The aortic valve is a one-way valve comprised of three leaflets that conducts blood flow from the main pumping chamber of your heart, the left ventricle, into the largest artery in your body, the aorta, which conducts blood throughout the rest of your body. When the left ventricle squeezes blood into the aorta, the aortic valve normally closes to prevent blood from flowing back into the left ventricle.
Diseases of the aortic valve are functionally classified into those that cause the valve to leak, known as aortic regurgitation or insufficiency, and those that narrow its opening, known as aortic stenosis. For both conditions, surgical replacement of the valve with a prosthetic valve may be needed.

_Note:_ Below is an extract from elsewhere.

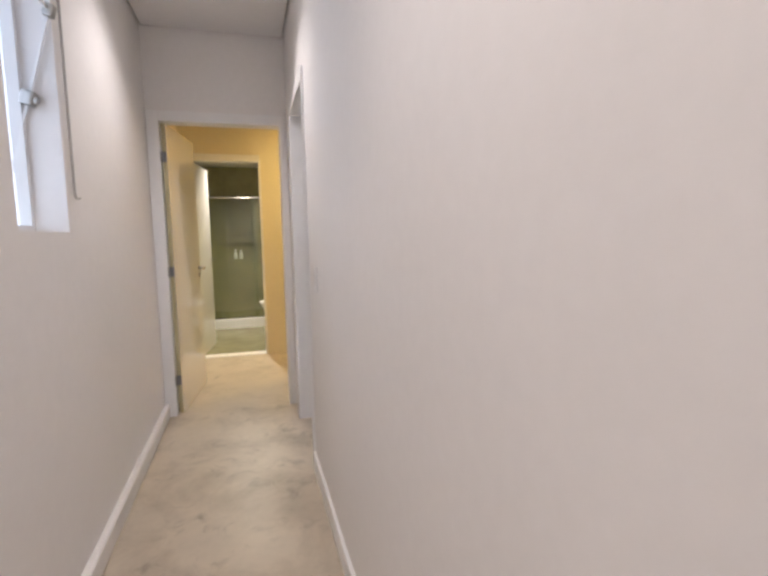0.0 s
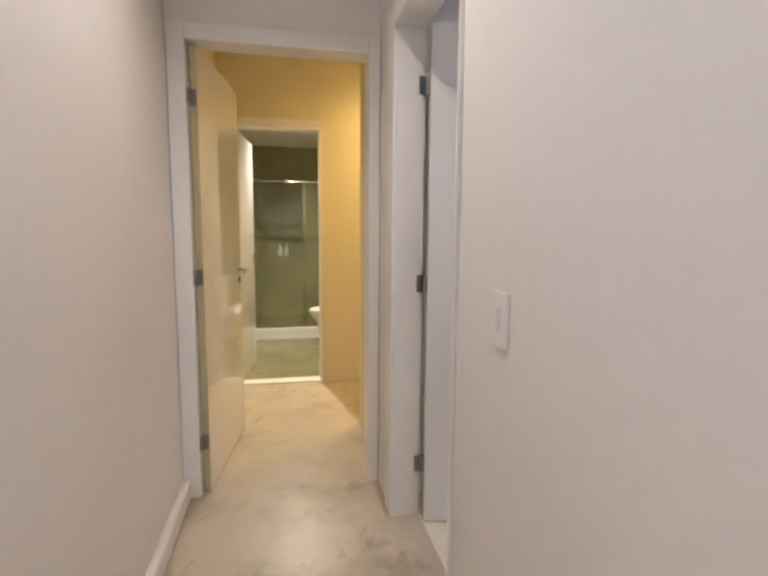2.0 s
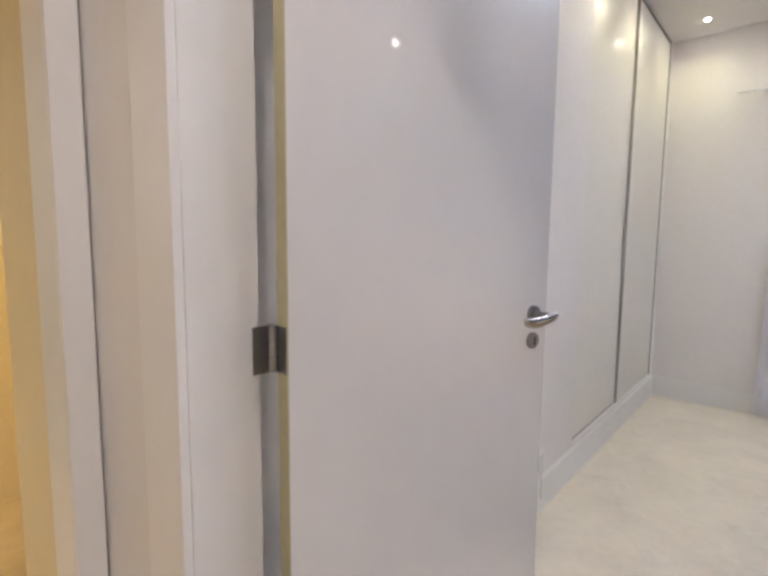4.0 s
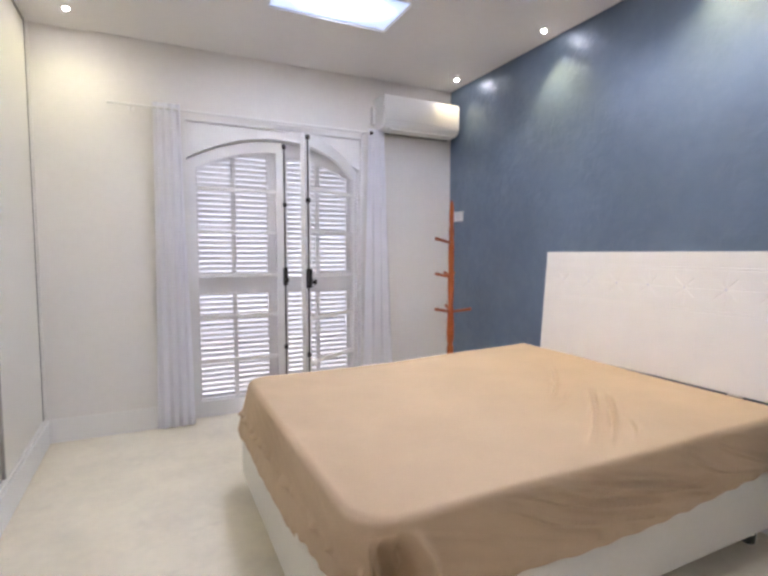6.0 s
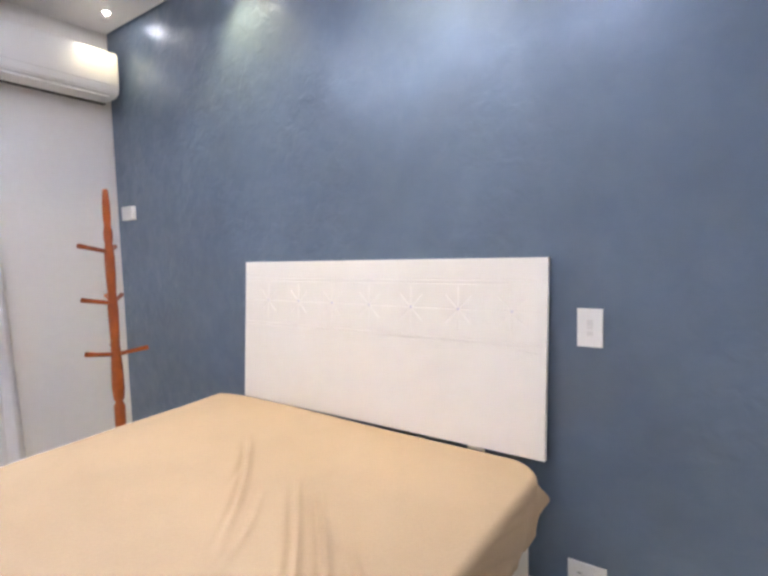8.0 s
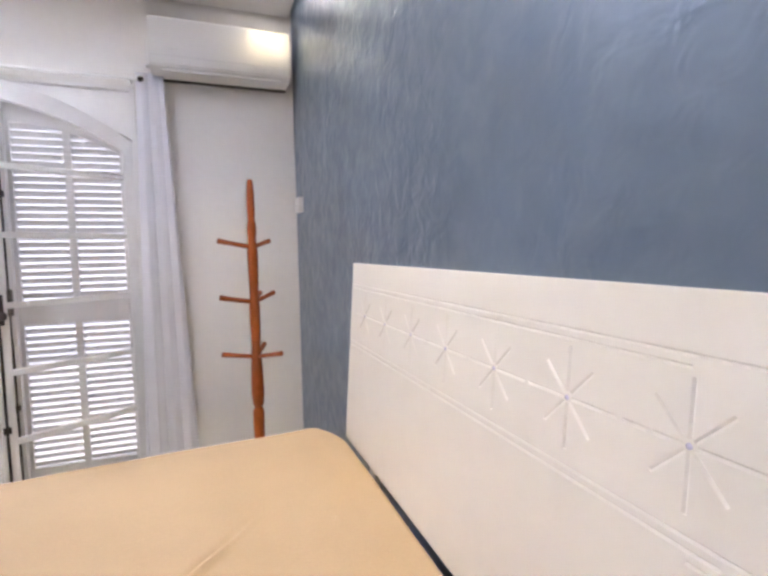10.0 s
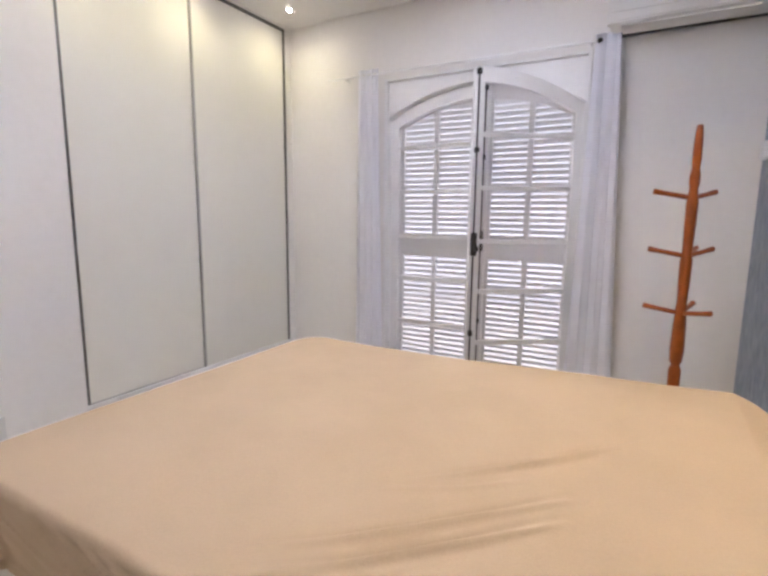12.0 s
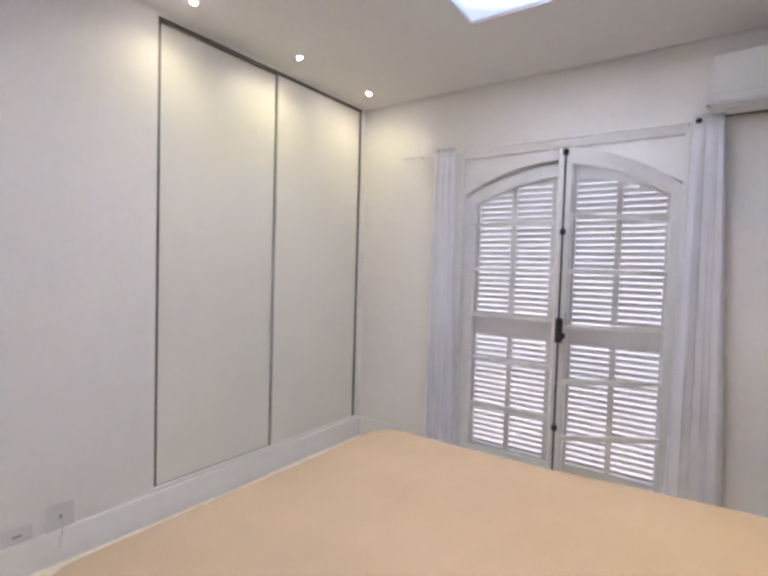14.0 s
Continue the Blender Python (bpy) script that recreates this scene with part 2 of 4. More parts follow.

The most common surgical approach to the aortic valve requires the surgeon to saw open the breastbone and spread the edges apart to gain direct access to the heart. Although this approach provides excellent exposure of the whole of the heart and great vessels, it is very invasive and takes several months to recover from with substantial activity restrictions. With a minimally invasive aortic valve replacement (AVR), a 2-3 inch skin incision is made and only part of the sternum is divided (approximately one-third to one-half) thus better preserving the integrity of the thoracic skeleton. Via this small skin incision, exposure of the aortic valve is superb and an experienced surgeon can implant a new valve. The greatest benefits of a minimally invasive AVR are faster speed of recovery and superior cosmetic result with some evidence that blood loss and need for blood transfusion are reduced.